Design Unveiled for Memorial to Enslaved at William & Mary | Virginia News

WILLIAMSBURG, Va. (AP) — A finalized design concept has been unveiled for the Memorial to the African Americans Enslaved by William & Mary.

The university said in a news release that the memorial was presented to the Board of Visitors on Tuesday.

Fundraising targets for the project have been met. And construction is slated to begin next year on the school’s campus in Williamsburg, Virginia.

University president Katherine A. Rowe said that the memorial’s final concept design “has the gravitas we sought.”

“It gives dignity and presence to those who were enslaved by William & Mary and whose labor built the university – without romanticizing that painful history,” Rowe said.

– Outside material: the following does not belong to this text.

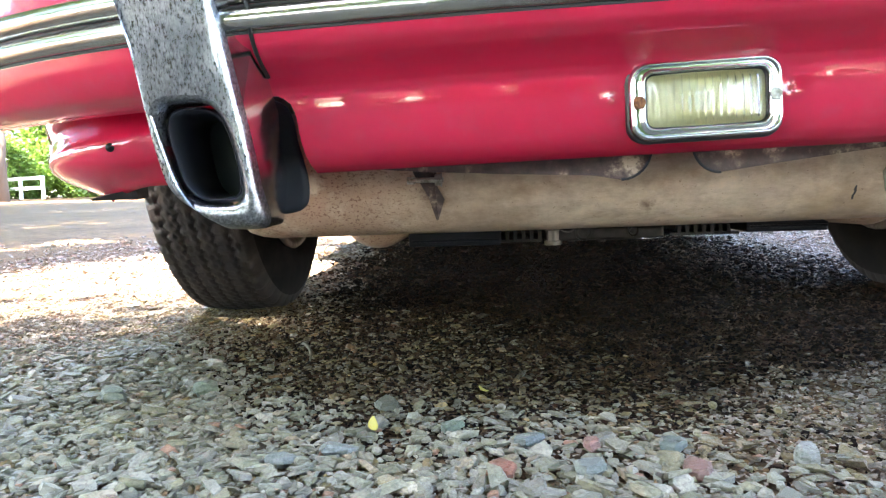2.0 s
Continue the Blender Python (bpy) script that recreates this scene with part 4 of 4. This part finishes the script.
for x, y, size, flat, color, words, seed in (
        (0.175, 0.407, 0.023, 0.72, (0.36, 0.36, 0.33), "pale grey angular stone on the gravel", 2),
        (-0.346, 0.655, 0.031, 0.62, (0.22, 0.25, 0.19), "large grey-green rounded stone on the gravel", 5),
        (-0.437, 0.636, 0.034, 0.5, (0.23, 0.25, 0.20), "broad grey-green slate lying on the gravel", 7),
        (-0.039, 0.398, 0.028, 0.36, (0.36, 0.14, 0.085), "rust-red flat stone on the gravel", 9),
        (-0.117, 0.379, 0.016, 0.5, (0.42, 0.34, 0.20), "small ochre stone on the gravel", 21),
        (0.030, 0.434, 0.018, 0.6, (0.36, 0.18, 0.15), "small pink stone on the gravel", 12),
        (0.094, 0.386, 0.028, 0.42, (0.30, 0.16, 0.13), "dull red-brown stone on the gravel", 15),
        (0.367, 0.450, 0.034, 0.34, (0.20, 0.22, 0.21), "blue-grey flat slate bedded in the drive", 31),
        (0.312, 0.462, 0.030, 0.40, (0.30, 0.30, 0.27), "pale grey flat stone bedded in the drive", 32),
        (0.429, 0.379, 0.022, 0.60, (0.12, 0.13, 0.12), "dark slate stone on the gravel", 33),
        (0.229, 0.382, 0.030, 0.34, (0.40, 0.36, 0.30), "broad cream stone on the gravel", 34),
        (-0.164, 0.440, 0.032, 0.30, (0.27, 0.29, 0.27), "broad blue-grey slate on the gravel", 35),
        (-0.200, 0.418, 0.030, 0.32, (0.27, 0.29, 0.27), "broad blue-grey slate on the gravel", 36),
        (-0.078, 0.500, 0.024, 0.34, (0.20, 0.25, 0.19), "green-grey flat slate on the gravel", 37),
        (-0.140, 0.582, 0.036, 0.30, (0.13, 0.135, 0.095), "olive slate trodden into the drive", 38),
        (-0.016, 0.456, 0.028, 0.34, (0.21, 0.24, 0.24), "grey slate on the gravel", 39),
        (0.024, 0.393, 0.032, 0.32, (0.25, 0.27, 0.25), "blue-grey slate on the gravel", 40),
        (0.089, 0.436, 0.026, 0.36, (0.19, 0.22, 0.20), "grey-green slate on the gravel", 41)):
    single_stone(x, y, size, flat, color, words, seed)
for x, y, size, color, words in ((0.163, 0.577, 0.0095, (0.46, 0.40, 0.20), "tiny yellow-buff pebble on the drive"), (0.212, 0.551, 0.0095, (0.46, 0.38, 0.21), "tiny yellow-buff pebble on the drive"),
                                 (-0.034, 0.564, 0.0110, (0.58, 0.52, 0.42), "small whitish chip on the drive"), (-0.050, 0.612, 0.0100, (0.40, 0.27, 0.10), "small ochre crumb on the drive"),
                                 (0.118, 0.473, 0.0085, (0.55, 0.48, 0.32), "tiny cream pebble on the drive"), (0.456, 0.452, 0.0085, (0.46, 0.38, 0.16), "tiny yellow-buff pebble on the drive"),
                                 (-0.078, 0.790, 0.0065, (0.42, 0.34, 0.22), "tiny buff pebble on the drive"), (0.441, 0.600, 0.0065, (0.40, 0.34, 0.22), "tiny buff pebble on the drive")):
    single_stone(x, y, size, 0.6, color, words, int(1000 * (x + y)) % 97)


def leaf(name, x, y, length, width, material, label, turn, curl, tip=38):
    bm = bmesh.new()
    rows = []
    for k in range(9):
        t = k / 8
        w = width * math.sin(math.pi * min(0.97, t * 0.92 + 0.05)) ** 0.8
        rows.append([(s * w / 2, (t - 0.5) * length, curl * length * (t - 0.5) ** 2 + 0.15 * abs(s) * w) for s in (-1, -0.5, 0, 0.5, 1)])
    sheet(bm, rows)
    ob = part(name, bm, material, smooth=True)
    ob.matrix_world = pose(x, y, relief(x, y) + 0.016, tip, 8, turn)
    mod = ob.modifiers.new("thickness", "SOLIDIFY")
    mod.thickness = 0.0005
    return tagged(ob, label, "leaf")


leaf("leaf", -0.137, 0.458, 0.013, 0.008, yellow_leaf_mat, "small yellow fallen leaf on the gravel", 20, 1.2)
leaf("willow_leaf", 0.311, 0.366, 0.024, 0.0045, green_blade_mat, "yellow-green willow leaf on the gravel", -78, 0.5, 3)
for k, (x, y, turn_) in enumerate(((0.556, 0.474, 62), (0.570, 0.462, 100), (0.578, 0.450, 80))):
    leaf("green_leaf", x, y, 0.022, 0.010, green_blade_mat, "fresh green fallen leaf on the gravel", turn_, 0.7, 18)
leaf("leaf", 1.374, 1.646, 0.030, 0.016, yellow_leaf_mat, "yellow-green fallen leaf on the drive", 75, 0.7, 12)
leaf("leaf", -0.050, 0.577, 0.010, 0.006, yellow_leaf_mat, "tiny yellow leaf scrap on the drive", 60, 0.9, 20)
bm = bmesh.new()
tube(bm, [(-0.285, 0.842, 0.008), (-0.278, 0.822, 0.013), (-0.266, 0.797, 0.013), (-0.257, 0.770, 0.011), (-0.252, 0.742, 0.009)], [0.0016, 0.0022, 0.0021, 0.0018, 0.0012], 8)
tagged(part("twig", bm, twig_mat, smooth=True), "short pale dry twig on the gravel", "twig")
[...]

The school said that the memorial and surrounding area will re-imagine an entrance to the university’s historic campus and will be positioned across the street from the Office of Undergraduate Admission.

Titled “Hearth,” the monument will resemble a brick fireplace and include the names of people known to have been enslaved by the school. It will be 16 feet wide, 45 feet long and 20 feet high.

“The women, children and men who toiled here without remuneration for 172 years will not be forgotten again,” said Jody Allen, an assistant professor of history and director of the school’s Lemon Project.

The Lemon Project is an attempt to rectify wrongs perpetrated against African Americans by William & Mary.